▸ Entries with animation source code:
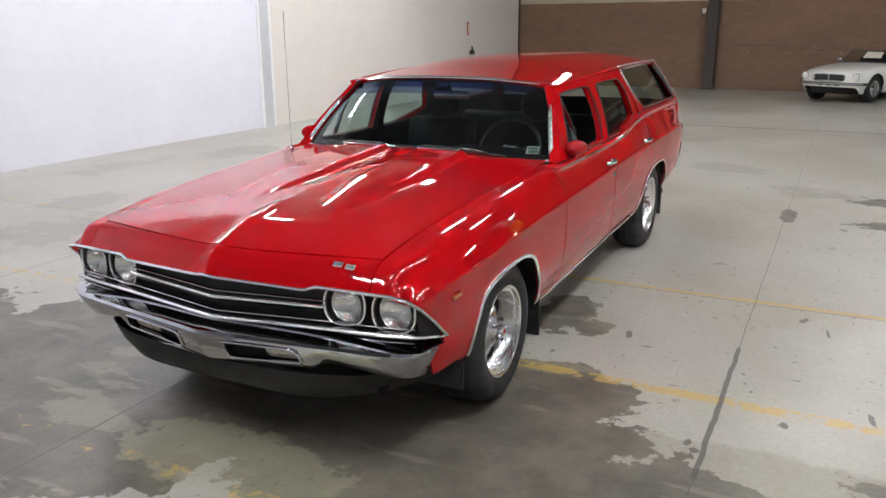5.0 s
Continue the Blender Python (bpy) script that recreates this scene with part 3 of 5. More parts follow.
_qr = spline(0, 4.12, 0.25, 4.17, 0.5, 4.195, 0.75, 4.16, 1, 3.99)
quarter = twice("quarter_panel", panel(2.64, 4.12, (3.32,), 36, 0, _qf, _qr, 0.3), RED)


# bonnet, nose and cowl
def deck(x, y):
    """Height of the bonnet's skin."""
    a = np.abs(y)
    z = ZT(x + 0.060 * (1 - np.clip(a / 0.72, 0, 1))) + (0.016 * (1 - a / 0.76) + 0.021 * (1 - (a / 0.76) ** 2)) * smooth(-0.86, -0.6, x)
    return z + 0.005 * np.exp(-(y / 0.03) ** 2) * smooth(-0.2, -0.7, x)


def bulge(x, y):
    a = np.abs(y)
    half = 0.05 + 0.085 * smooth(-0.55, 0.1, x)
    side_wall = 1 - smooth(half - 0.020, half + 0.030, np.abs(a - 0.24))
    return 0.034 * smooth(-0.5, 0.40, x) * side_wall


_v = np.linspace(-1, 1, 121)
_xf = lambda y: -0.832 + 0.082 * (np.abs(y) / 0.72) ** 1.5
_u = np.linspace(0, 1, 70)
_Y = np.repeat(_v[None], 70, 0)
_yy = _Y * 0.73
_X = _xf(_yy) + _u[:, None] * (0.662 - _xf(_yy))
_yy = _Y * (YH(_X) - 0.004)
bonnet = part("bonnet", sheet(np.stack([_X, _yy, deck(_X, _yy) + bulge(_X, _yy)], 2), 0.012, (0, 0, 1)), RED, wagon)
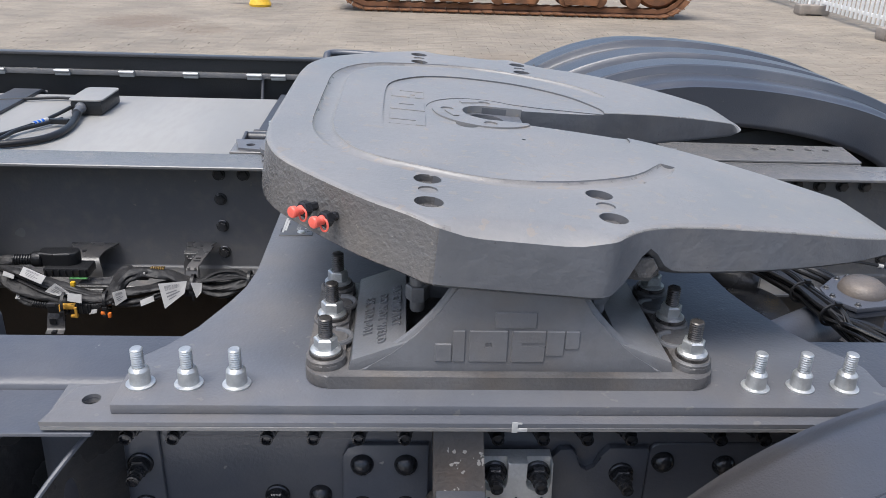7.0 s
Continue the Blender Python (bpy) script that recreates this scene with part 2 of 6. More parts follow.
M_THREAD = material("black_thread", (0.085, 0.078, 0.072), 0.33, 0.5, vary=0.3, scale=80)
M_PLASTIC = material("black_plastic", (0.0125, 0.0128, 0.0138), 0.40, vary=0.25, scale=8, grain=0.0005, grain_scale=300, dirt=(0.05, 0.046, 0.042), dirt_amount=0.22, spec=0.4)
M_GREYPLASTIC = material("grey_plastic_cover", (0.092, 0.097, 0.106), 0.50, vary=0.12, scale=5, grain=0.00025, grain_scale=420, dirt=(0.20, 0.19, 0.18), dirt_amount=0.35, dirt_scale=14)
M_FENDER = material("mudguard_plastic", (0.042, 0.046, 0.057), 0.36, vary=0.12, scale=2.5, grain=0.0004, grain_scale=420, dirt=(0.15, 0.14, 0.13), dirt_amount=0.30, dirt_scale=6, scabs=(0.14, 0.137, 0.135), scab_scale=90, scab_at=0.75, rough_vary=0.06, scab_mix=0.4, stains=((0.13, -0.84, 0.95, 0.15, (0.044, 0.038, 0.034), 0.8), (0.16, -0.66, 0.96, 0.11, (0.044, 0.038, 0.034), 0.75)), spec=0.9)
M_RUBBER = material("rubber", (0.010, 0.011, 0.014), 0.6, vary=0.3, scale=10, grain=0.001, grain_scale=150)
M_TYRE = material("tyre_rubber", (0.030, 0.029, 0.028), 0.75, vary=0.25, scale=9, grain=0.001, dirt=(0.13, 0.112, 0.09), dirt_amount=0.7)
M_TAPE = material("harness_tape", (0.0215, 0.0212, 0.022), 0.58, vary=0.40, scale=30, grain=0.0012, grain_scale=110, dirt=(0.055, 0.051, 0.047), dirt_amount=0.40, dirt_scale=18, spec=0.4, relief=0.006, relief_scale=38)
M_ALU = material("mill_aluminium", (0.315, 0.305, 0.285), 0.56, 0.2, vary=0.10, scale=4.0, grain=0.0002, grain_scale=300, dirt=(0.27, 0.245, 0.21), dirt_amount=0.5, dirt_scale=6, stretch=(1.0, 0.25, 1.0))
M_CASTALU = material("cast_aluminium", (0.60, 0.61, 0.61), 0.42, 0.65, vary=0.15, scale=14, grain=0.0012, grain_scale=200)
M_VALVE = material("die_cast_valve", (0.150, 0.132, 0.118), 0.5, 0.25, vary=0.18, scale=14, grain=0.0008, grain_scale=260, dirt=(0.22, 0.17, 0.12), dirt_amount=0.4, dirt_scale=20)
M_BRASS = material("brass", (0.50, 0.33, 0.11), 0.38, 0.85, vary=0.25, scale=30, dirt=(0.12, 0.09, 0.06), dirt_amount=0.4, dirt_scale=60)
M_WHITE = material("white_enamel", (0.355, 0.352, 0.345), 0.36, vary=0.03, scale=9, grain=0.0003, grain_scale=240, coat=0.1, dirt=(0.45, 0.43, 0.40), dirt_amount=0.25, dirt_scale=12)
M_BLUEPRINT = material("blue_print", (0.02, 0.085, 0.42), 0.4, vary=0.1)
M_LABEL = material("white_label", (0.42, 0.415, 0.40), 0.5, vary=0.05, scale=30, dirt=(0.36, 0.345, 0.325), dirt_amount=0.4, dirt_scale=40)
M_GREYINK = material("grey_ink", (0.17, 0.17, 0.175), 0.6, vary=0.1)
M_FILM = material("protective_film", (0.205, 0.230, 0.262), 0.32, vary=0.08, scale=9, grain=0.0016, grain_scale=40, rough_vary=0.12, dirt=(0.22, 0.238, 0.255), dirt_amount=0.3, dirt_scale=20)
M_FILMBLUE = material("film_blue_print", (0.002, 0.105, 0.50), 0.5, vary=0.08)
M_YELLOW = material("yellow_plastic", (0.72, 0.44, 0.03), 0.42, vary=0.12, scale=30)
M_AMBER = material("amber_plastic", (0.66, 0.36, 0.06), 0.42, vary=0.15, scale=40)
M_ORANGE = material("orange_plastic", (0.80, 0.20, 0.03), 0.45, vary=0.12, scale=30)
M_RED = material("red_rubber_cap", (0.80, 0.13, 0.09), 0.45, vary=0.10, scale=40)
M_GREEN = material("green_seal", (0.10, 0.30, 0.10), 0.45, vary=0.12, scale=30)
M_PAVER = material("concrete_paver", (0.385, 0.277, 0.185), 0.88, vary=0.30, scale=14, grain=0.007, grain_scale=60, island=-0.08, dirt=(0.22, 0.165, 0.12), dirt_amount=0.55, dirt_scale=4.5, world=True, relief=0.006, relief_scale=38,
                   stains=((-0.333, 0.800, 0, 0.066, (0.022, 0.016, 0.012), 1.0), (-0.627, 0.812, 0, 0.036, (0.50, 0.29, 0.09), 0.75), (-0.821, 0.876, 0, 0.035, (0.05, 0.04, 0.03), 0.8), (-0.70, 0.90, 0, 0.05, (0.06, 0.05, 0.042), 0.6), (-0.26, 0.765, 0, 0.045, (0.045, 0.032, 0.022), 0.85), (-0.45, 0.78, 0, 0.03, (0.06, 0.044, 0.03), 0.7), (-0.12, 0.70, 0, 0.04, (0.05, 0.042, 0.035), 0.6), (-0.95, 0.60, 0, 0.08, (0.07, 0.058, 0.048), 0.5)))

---

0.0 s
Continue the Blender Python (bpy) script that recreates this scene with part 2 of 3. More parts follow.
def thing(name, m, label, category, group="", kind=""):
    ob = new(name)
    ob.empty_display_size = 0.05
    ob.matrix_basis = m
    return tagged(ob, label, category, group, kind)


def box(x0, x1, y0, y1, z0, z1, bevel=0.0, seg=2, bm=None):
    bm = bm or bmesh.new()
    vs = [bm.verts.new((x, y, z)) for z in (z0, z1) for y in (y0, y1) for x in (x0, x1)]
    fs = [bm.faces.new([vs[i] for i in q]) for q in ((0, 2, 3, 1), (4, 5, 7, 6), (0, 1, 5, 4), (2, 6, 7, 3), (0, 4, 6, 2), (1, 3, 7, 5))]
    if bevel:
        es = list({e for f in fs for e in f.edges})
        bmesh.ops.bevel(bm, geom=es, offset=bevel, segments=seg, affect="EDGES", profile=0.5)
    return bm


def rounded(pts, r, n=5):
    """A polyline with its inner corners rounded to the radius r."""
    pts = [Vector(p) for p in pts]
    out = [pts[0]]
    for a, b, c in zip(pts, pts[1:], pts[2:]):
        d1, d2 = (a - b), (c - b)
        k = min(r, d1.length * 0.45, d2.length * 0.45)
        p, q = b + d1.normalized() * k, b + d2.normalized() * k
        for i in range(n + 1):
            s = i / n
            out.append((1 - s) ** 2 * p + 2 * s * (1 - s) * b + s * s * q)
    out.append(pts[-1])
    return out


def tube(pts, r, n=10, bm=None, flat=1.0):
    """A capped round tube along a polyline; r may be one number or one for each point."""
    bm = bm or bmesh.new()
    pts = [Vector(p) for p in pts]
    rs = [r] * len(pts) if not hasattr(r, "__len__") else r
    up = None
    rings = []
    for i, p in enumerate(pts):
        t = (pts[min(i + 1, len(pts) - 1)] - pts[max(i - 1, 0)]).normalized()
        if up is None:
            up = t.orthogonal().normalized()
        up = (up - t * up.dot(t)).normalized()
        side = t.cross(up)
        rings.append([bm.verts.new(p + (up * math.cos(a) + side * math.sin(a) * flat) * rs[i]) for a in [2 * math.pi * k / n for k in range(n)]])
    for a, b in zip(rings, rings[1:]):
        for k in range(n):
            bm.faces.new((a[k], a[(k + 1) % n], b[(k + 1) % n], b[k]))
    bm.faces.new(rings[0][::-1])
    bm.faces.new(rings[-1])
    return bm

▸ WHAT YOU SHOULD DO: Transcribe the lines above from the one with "3. More parts follow." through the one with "return tagged(ob, label, category, group, kind)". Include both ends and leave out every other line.

▸ SOLUTION TO THIS TASK:
Continue the Blender Python (bpy) script that recreates this scene with part 2 of 3. More parts follow.
def thing(name, m, label, category, group="", kind=""):
    ob = new(name)
    ob.empty_display_size = 0.05
    ob.matrix_basis = m
    return tagged(ob, label, category, group, kind)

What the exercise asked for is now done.